Restate the data below word for word. Skip any images it contains.

▶

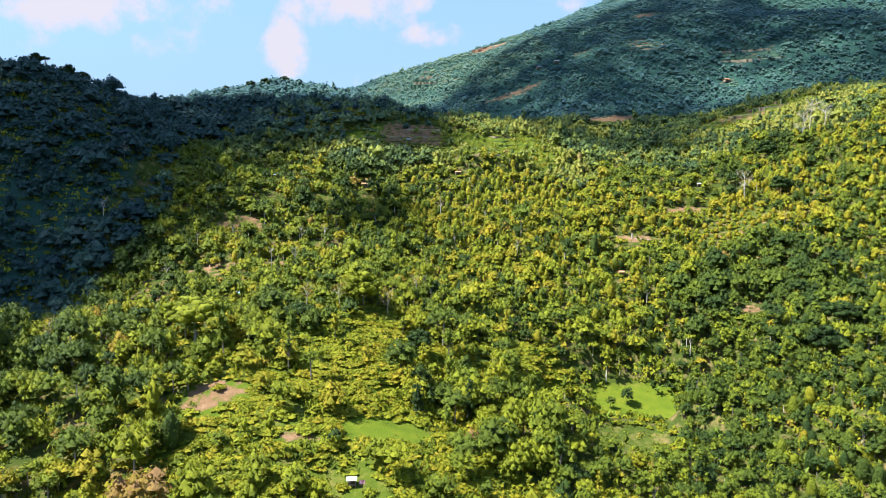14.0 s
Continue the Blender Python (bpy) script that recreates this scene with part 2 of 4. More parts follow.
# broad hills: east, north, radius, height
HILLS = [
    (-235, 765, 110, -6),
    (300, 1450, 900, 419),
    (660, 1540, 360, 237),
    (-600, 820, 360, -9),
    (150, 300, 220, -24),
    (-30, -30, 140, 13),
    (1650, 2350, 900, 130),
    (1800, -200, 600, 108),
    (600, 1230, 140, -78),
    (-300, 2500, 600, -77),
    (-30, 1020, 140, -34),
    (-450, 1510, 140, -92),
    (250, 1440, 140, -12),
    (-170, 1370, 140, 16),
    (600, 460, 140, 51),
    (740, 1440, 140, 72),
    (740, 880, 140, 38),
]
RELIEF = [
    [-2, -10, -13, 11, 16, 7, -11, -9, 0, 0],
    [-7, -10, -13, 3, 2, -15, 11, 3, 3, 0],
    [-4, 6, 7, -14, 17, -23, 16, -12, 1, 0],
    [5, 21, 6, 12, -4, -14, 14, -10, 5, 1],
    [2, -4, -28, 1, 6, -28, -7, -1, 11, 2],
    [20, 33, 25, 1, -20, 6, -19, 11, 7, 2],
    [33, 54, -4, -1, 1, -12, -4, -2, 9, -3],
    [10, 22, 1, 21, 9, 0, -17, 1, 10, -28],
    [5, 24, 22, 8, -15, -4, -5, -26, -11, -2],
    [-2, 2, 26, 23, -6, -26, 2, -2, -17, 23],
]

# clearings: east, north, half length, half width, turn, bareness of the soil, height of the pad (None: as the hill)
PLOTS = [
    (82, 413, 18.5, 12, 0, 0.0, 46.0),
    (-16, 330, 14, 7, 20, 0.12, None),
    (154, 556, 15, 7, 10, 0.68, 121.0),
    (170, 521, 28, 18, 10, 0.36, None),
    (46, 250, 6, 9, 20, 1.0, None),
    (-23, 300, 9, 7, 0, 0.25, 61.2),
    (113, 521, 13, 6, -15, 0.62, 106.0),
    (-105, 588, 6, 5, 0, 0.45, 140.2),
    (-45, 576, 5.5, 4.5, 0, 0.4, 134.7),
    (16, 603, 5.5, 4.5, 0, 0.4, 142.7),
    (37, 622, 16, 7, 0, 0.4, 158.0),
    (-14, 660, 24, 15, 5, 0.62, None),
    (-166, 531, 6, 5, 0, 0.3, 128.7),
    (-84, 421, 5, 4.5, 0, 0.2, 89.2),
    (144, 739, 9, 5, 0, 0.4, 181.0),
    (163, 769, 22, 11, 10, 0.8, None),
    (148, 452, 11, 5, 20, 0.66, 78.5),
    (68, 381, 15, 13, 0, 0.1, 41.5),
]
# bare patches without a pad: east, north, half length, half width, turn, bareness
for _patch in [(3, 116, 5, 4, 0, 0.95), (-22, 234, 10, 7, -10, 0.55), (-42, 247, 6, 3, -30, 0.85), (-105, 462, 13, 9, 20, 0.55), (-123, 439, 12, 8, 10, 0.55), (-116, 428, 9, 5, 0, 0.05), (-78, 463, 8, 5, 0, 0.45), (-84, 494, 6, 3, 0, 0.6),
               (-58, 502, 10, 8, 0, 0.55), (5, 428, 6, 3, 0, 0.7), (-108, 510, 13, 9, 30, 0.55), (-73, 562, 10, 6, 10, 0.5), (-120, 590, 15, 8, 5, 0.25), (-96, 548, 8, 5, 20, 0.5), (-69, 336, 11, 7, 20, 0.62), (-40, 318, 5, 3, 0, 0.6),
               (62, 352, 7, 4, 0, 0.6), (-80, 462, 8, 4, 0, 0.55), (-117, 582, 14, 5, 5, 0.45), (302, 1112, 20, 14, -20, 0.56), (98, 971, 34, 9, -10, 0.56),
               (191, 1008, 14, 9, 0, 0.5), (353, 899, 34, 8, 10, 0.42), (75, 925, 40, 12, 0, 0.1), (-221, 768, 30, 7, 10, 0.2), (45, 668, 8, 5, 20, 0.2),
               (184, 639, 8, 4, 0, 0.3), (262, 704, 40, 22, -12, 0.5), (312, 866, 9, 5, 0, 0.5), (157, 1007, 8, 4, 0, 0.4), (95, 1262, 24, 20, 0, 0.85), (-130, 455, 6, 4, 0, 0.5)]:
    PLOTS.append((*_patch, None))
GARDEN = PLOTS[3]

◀

• **Reply to the exercise**:
14.0 s
Continue the Blender Python (bpy) script that recreates this scene with part 2 of 4. More parts follow.
# broad hills: east, north, radius, height
HILLS = [
    (-235, 765, 110, -6),
    (300, 1450, 900, 419),
    (660, 1540, 360, 237),
    (-600, 820, 360, -9),
    (150, 300, 220, -24),
    (-30, -30, 140, 13),
    (1650, 2350, 900, 130),
    (1800, -200, 600, 108),
    (600, 1230, 140, -78),
    (-300, 2500, 600, -77),
    (-30, 1020, 140, -34),
    (-450, 1510, 140, -92),
    (250, 1440, 140, -12),
    (-170, 1370, 140, 16),
    (600, 460, 140, 51),
    (740, 1440, 140, 72),
    (740, 880, 140, 38),
]
RELIEF = [
    [-2, -10, -13, 11, 16, 7, -11, -9, 0, 0],
    [-7, -10, -13, 3, 2, -15, 11, 3, 3, 0],
    [-4, 6, 7, -14, 17, -23, 16, -12, 1, 0],
    [5, 21, 6, 12, -4, -14, 14, -10, 5, 1],
    [2, -4, -28, 1, 6, -28, -7, -1, 11, 2],
    [20, 33, 25, 1, -20, 6, -19, 11, 7, 2],
    [33, 54, -4, -1, 1, -12, -4, -2, 9, -3],
    [10, 22, 1, 21, 9, 0, -17, 1, 10, -28],
    [5, 24, 22, 8, -15, -4, -5, -26, -11, -2],
    [-2, 2, 26, 23, -6, -26, 2, -2, -17, 23],
]

# clearings: east, north, half length, half width, turn, bareness of the soil, height of the pad (None: as the hill)
PLOTS = [
    (82, 413, 18.5, 12, 0, 0.0, 46.0),
    (-16, 330, 14, 7, 20, 0.12, None),
    (154, 556, 15, 7, 10, 0.68, 121.0),
    (170, 521, 28, 18, 10, 0.36, None),
    (46, 250, 6, 9, 20, 1.0, None),
    (-23, 300, 9, 7, 0, 0.25, 61.2),
    (113, 521, 13, 6, -15, 0.62, 106.0),
    (-105, 588, 6, 5, 0, 0.45, 140.2),
    (-45, 576, 5.5, 4.5, 0, 0.4, 134.7),
    (16, 603, 5.5, 4.5, 0, 0.4, 142.7),
    (37, 622, 16, 7, 0, 0.4, 158.0),
    (-14, 660, 24, 15, 5, 0.62, None),
    (-166, 531, 6, 5, 0, 0.3, 128.7),
    (-84, 421, 5, 4.5, 0, 0.2, 89.2),
    (144, 739, 9, 5, 0, 0.4, 181.0),
    (163, 769, 22, 11, 10, 0.8, None),
    (148, 452, 11, 5, 20, 0.66, 78.5),
    (68, 381, 15, 13, 0, 0.1, 41.5),
]
# bare patches without a pad: east, north, half length, half width, turn, bareness
for _patch in [(3, 116, 5, 4, 0, 0.95), (-22, 234, 10, 7, -10, 0.55), (-42, 247, 6, 3, -30, 0.85), (-105, 462, 13, 9, 20, 0.55), (-123, 439, 12, 8, 10, 0.55), (-116, 428, 9, 5, 0, 0.05), (-78, 463, 8, 5, 0, 0.45), (-84, 494, 6, 3, 0, 0.6),
               (-58, 502, 10, 8, 0, 0.55), (5, 428, 6, 3, 0, 0.7), (-108, 510, 13, 9, 30, 0.55), (-73, 562, 10, 6, 10, 0.5), (-120, 590, 15, 8, 5, 0.25), (-96, 548, 8, 5, 20, 0.5), (-69, 336, 11, 7, 20, 0.62), (-40, 318, 5, 3, 0, 0.6),
               (62, 352, 7, 4, 0, 0.6), (-80, 462, 8, 4, 0, 0.55), (-117, 582, 14, 5, 5, 0.45), (302, 1112, 20, 14, -20, 0.56), (98, 971, 34, 9, -10, 0.56),
               (191, 1008, 14, 9, 0, 0.5), (353, 899, 34, 8, 10, 0.42), (75, 925, 40, 12, 0, 0.1), (-221, 768, 30, 7, 10, 0.2), (45, 668, 8, 5, 20, 0.2),
               (184, 639, 8, 4, 0, 0.3), (262, 704, 40, 22, -12, 0.5), (312, 866, 9, 5, 0, 0.5), (157, 1007, 8, 4, 0, 0.4), (95, 1262, 24, 20, 0, 0.85), (-130, 455, 6, 4, 0, 0.5)]:
    PLOTS.append((*_patch, None))
GARDEN = PLOTS[3]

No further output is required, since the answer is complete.